I guess we need to prepare some docker-compose example to prevent people from being stuck at the very beginning.
Just checked on standalone session mode. it works fine on Flink 2.0, should work on on Flink1.x as well. There are steps to test:
- Put this library into the cluster lib folder, i.e. download this JAR: https://repo1.maven.org/maven2/org/flinkextended/flink-scala-api-2_3/1.2.8/flink-scala-api-2_3-1.2.8.jar and put inside your
flink/libfolder of the JM and TM installations. - Remove scala*.jar from flink/lib installation.

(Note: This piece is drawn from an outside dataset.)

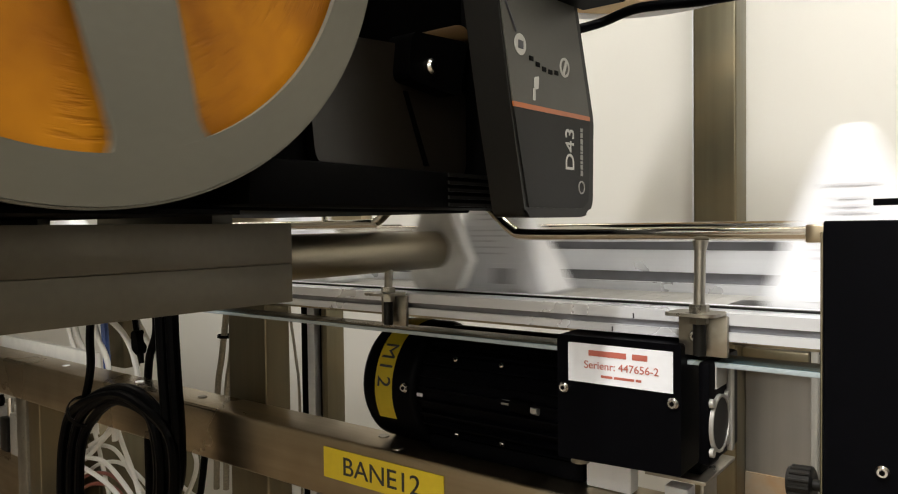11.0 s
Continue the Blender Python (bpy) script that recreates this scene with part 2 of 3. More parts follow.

- Now start (or restart) Flink standalone cluster to apply changes in the lib folder we made in the steps 1 & 2.
- Submit Flink job via
flink runcommand on started cluster.
I am using single machine with the Flink installation to start new cluster and run "flink run" command. Code I used:
package org.example
import org.apache.flinkx.api.*
import org.apache.flinkx.api.serializers.*
@main def wordCountExample =
val env = StreamExecutionEnvironment.getExecutionEnvironment
val text = env.fromElements(
"To be, or not to be,--that is the question:--",
"Whether 'tis nobler in the mind to suffer",
"The slings and arrows of outrageous fortune",
"Or to take arms against a sea of troubles,"
)
text
.flatMap(_.toLowerCase.split("\\W+"))
.map((_, 1))
.keyBy(_._1)
.sum(1)
.print()
env.execute("wordCount")
Command sbt assembly gives me a fat JAR, in my case I am using my GitHub project called flink-sandbox
flink-sandbox/modules/core/target/scala-3.3.5/core-assembly-0.1.0-SNAPSHOT.jar
./bin/flink run -c org.example.wordCountExample ../flink-sandbox/modules/core/target/scala-3.3.5/core-assembly-0.1.0-SNAPSHOT.jar
Job has been submitted with JobID ec45d591de66283cce30d08dec5e265c
Program execution finished
Job with JobID ec45d591de66283cce30d08dec5e265c has finished.
Job Runtime: 487 ms
P.S. session mode uses a but weird class loading, even if you pack this scala-api into your fat JAR it is not going to be detected, so this is why we have to add it explicitly into the cluster lib folder. Other user-side libraries is ok to keep in your far JAR.